Three Epitaphs combines texts by William Carlos Williams, Seikilos, and Emily Dickinson, to create a meditation on transience. Williams depicts an old willow looking back on youth and love, Seikilos mourns his partner's death by offering a few cautionary words on life's brevity, and Dickinson meditates on what is left behind long after we are gone. The music is filled with blowing winds and tolling bells, and each text is a kind of lyrical oasis within a larger musical mediation on loss. The Seikilos text is taken from a musical epitaph that is famous for being the oldest known written composition that exists in its entirety. My setting of an English translation of this simple text re-sets it with a nod to the opening of the melody that contains the musical interval of a rising Perfect 5th.

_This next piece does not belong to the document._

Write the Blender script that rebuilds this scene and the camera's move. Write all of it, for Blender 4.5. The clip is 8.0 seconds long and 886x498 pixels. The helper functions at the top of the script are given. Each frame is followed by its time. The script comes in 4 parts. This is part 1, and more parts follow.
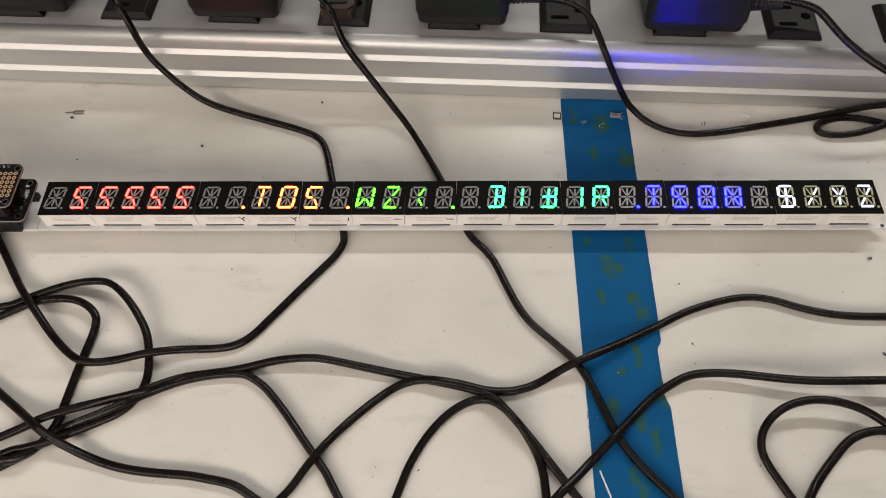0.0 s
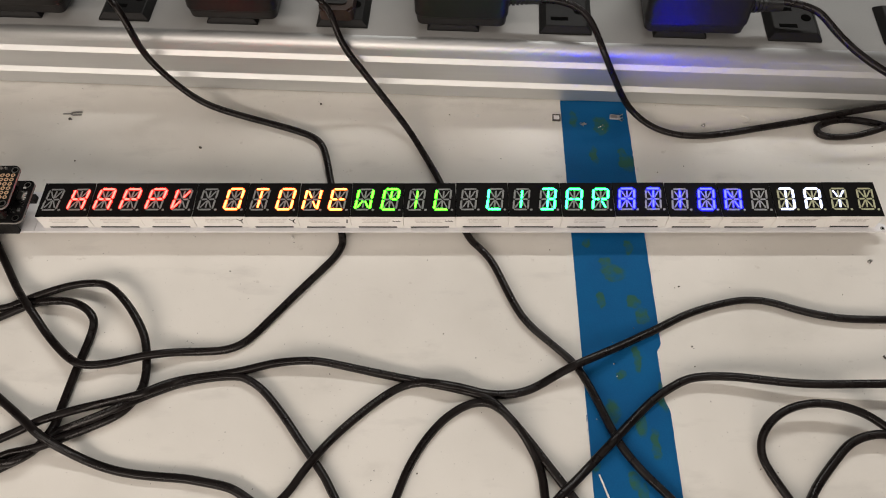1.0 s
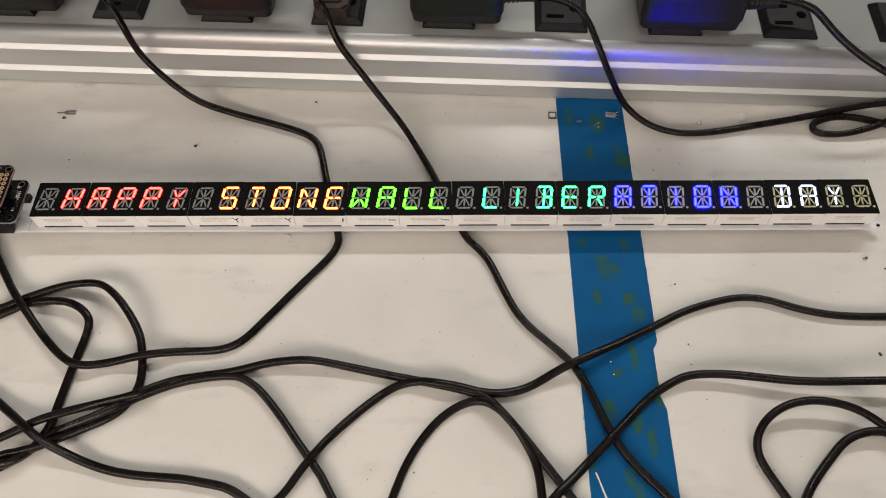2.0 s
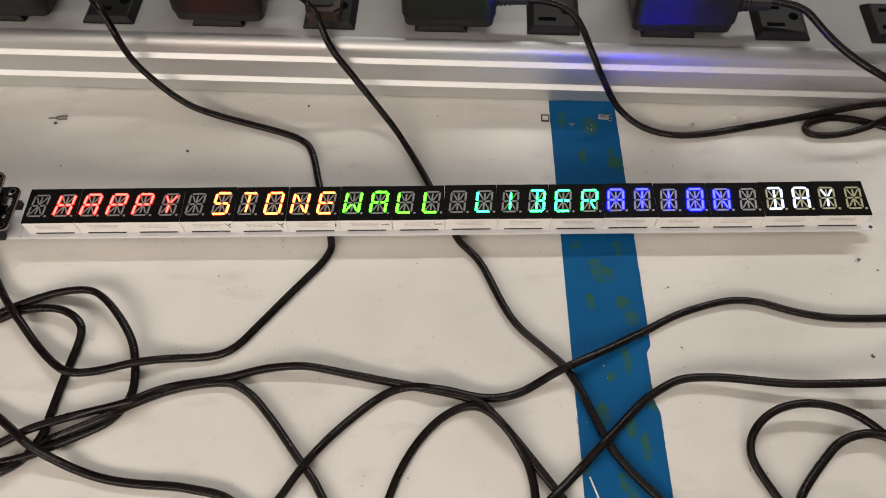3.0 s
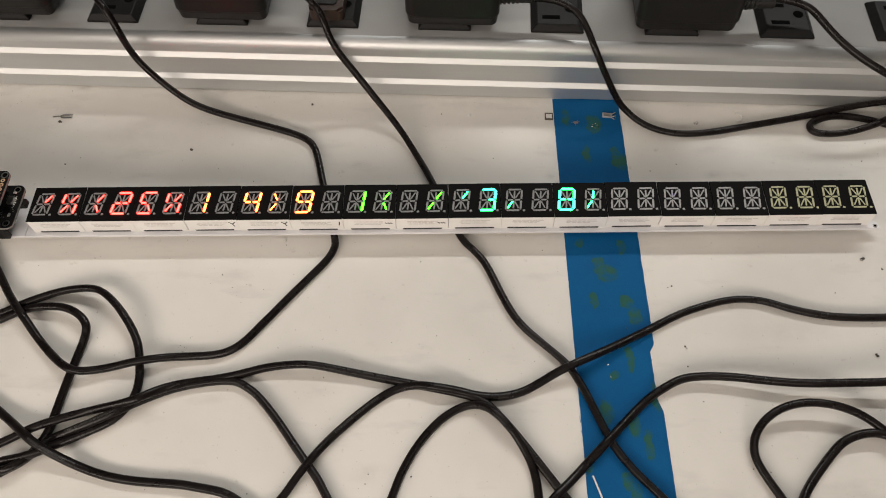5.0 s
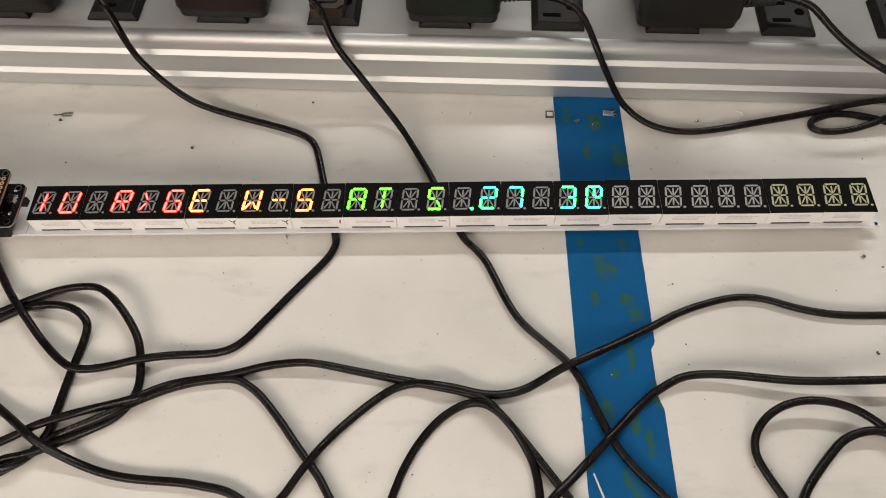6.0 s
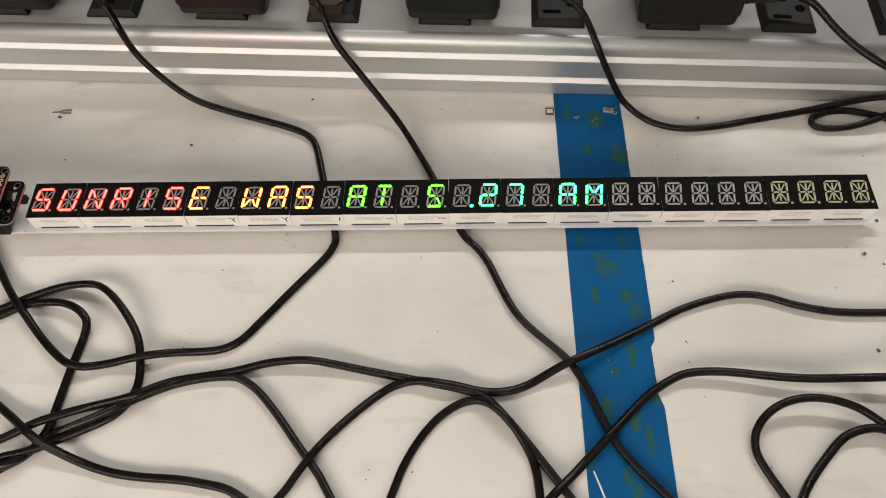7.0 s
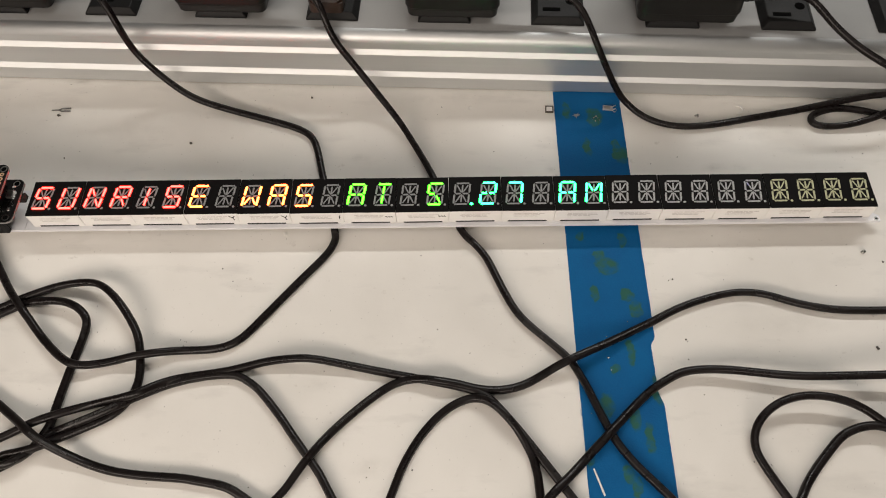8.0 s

Instrumentation: Flute, Oboe, Clarinet in Bb, Percussion (Glockenspiel, Vibraphone, Triangle), Voice, Piano, Violin, Viola, Cello, Bass; or Voice / Violin, Piano, Percussion (Glockenspiel, Vibraphone, Triangle), Violin, Viola, Cello; Piano-vocal version also available
“...a strong, emerging voice infused with a sophisticated ear and knack for evoking luscious textures and imaginative yet approachable harmonies from the ensemble inspire optimism that this young composer will have much more to say in the coming years.”